|HPAI H5 Outbreaks Since July 1st, 2017|
It's been two weeks since the last report of HPAI H5N8 from Italy's IZSV (Istituto Zooprofilattico Sperimentale delle Venezie), but today we learn of 3 more outbreaks - 2 already identified as H5N8 - and one HPAI H5 still awaiting further lab analysis.
Today's report brings to 24 the number of outbreaks reported since July 1st, and the 40th of 2017.The unusual persistence of H5N8 this the summer in Italy, and to a far lesser extent in Belgium, Luxembourg, France, Germany, Switzerland, and the UK (see DEFRA: Outbreak Assessment On H5N8 In Europe - Summer 2017) has raised concerns that avian flu may be becoming more of a year-round threat (see DEFRA Warns Of `Constant Risk' From Avian Flu).
Details on the latest outbreaks follow:
27/09/2017 – On 26 September, the National Reference Laboratory for Avian Influenza and Newcastle Disease (NRL) confirmed as positive for Avian Influenza A virus subtype H5N8 a fattening turkey farm in Vicenza province (Veneto region). At the moment of the epidemiological investigation, there were 30,076 53 day-old male turkeys present at the farm. On 20 September, respiratory symptoms were detected and, in the following days, neurologic symptoms and increased mortality rates were observed.
On the same day, the NRL confirmed as positive for Avian Influenza A virus subtype H5N8 a duck farm in Vicenza province (Veneto region). Around 8.200 female ducks were present at the farm. On 24 September, an increase in mortality was observed, along with neurological symptoms. The epidemiological unit also includes an adjacent grower farm rearing various species (for a total of 3,950 birds). Control and eradication measures were applied to the whole epidemiological unit.

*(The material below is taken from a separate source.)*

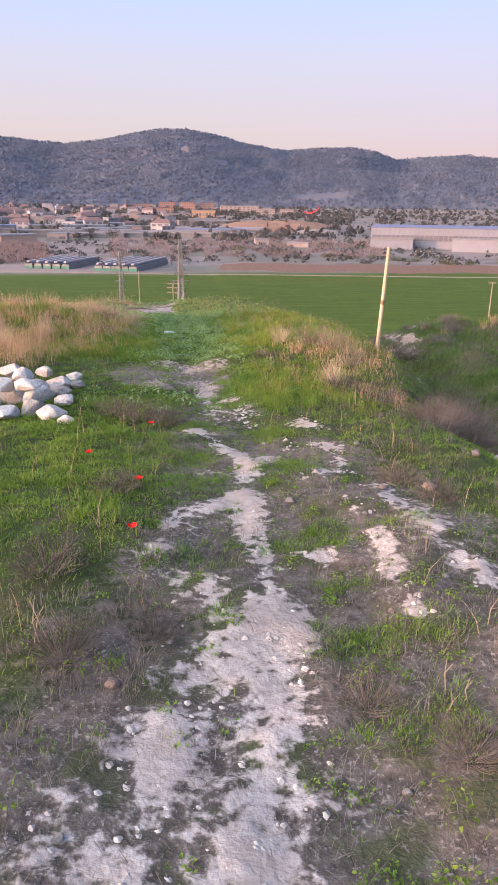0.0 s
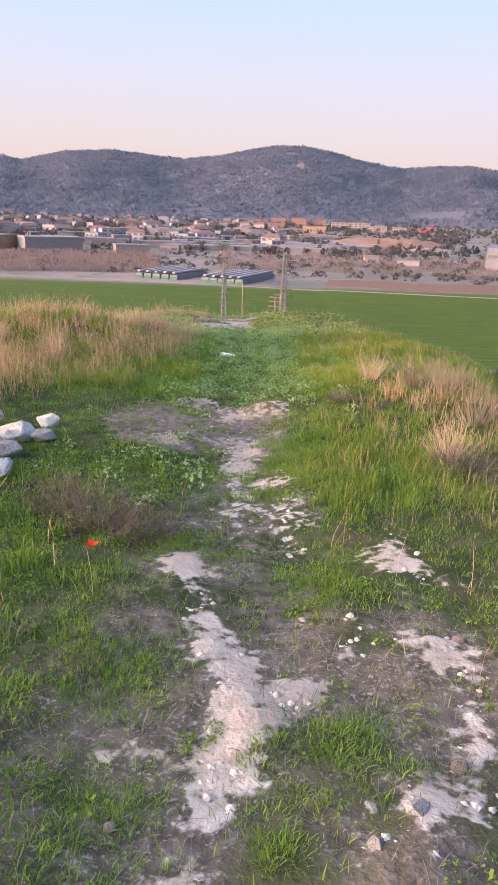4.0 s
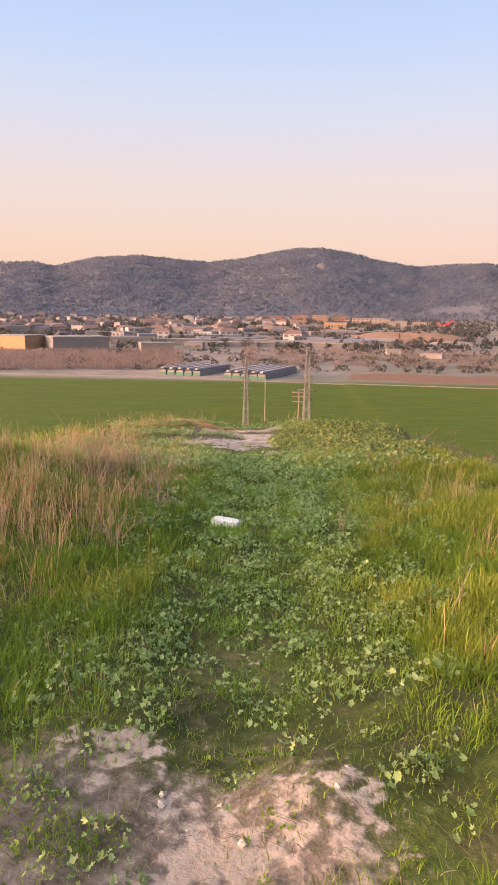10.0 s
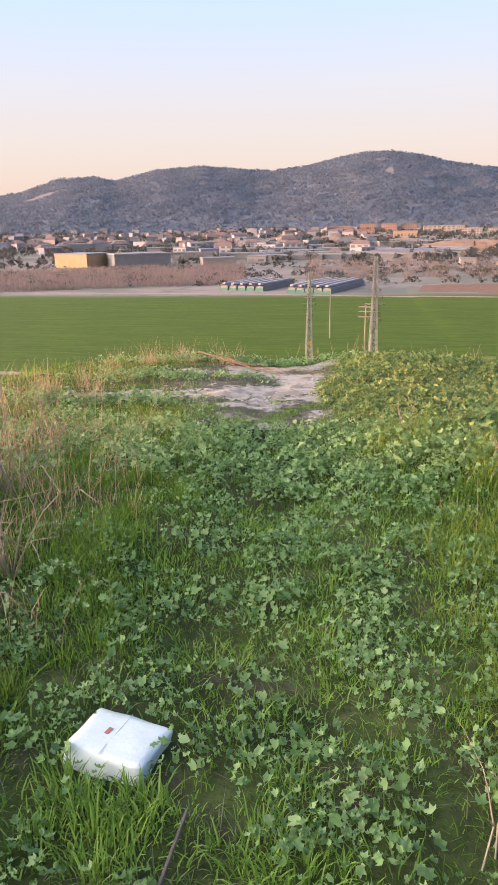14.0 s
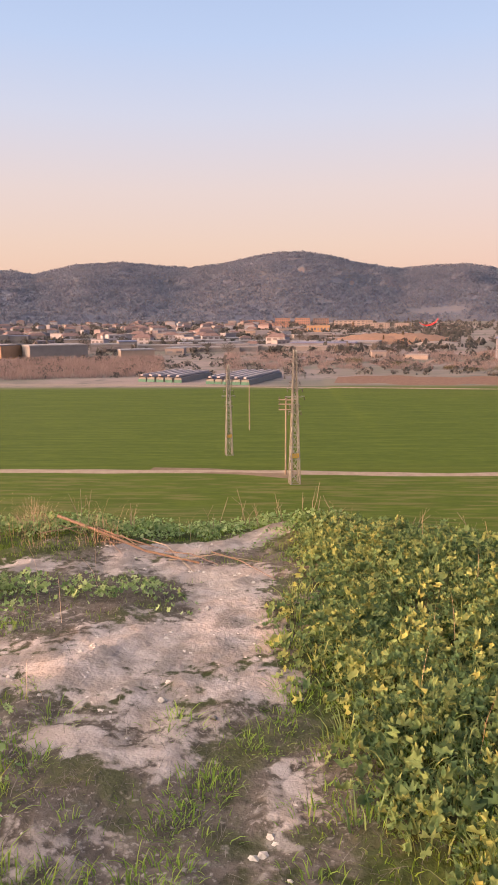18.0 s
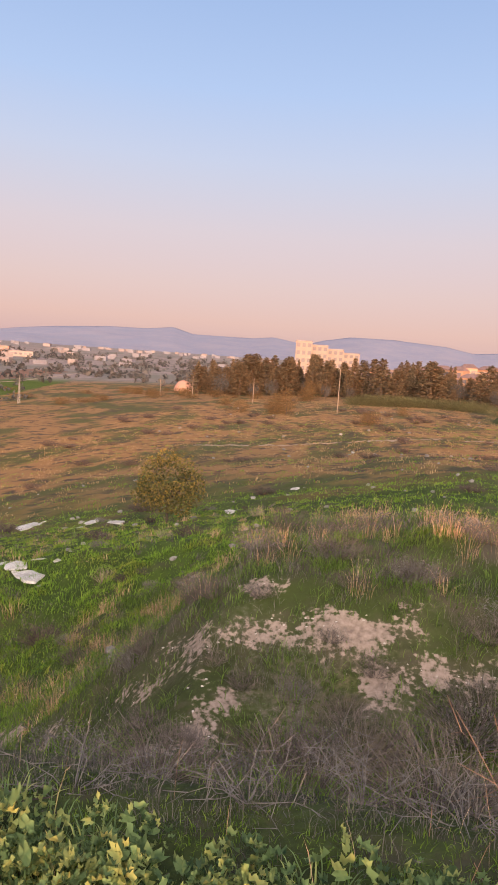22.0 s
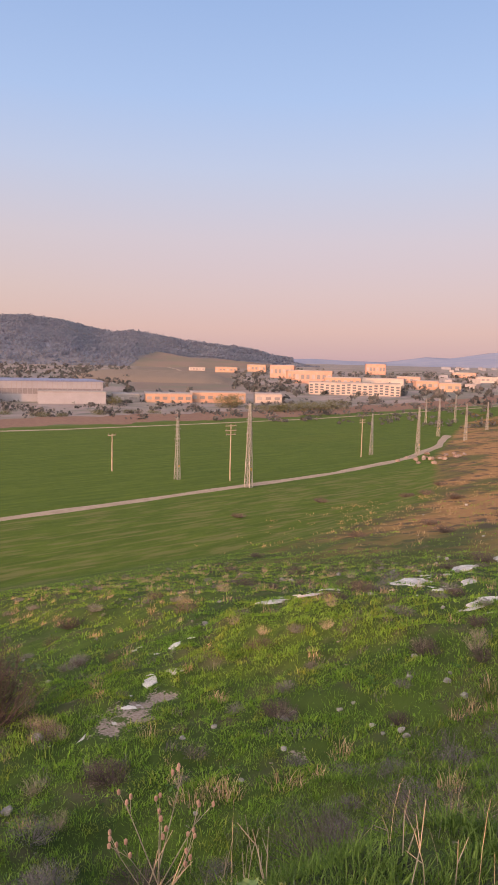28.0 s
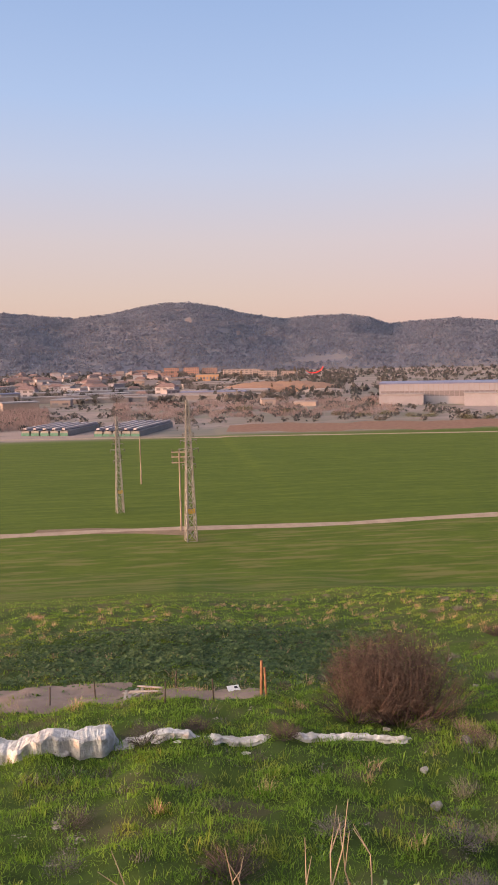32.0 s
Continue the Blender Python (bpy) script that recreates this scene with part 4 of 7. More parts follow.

Still on 26 September, the NRL confirmed as positive for Avian Influenza A virus subtype H5 a fattening turkey farm in Verona province (Veneto region). At the moment of the epidemiological investigation, 8,378 female turkey with 100 days-old were present at the farm. A marked increase in mortality was observed on 25 September.
Protection and surveillance zones (3 and 10 km) around all the infected holdings were defined, and control measures were implemented as provided by the Council Directive 2005/94/EC.
(Continue . . .)
As Italy and the rest of Europe continue to deal with what are presumably remnants from last winter's epizootic, we are rapidly approaching the start to this year's fall migration (see 2016's Sci Repts.: Southward Autumn Migration Of Waterfowl Facilitates Transmission Of HPAI H5N1).
Exactly what that will bring to Europe, North America and Asia this fall is unknowable, but given last year's impact, poultry interests throughout the Northern Hemisphere should be taking steps to enhance their biosecurity before their arrival.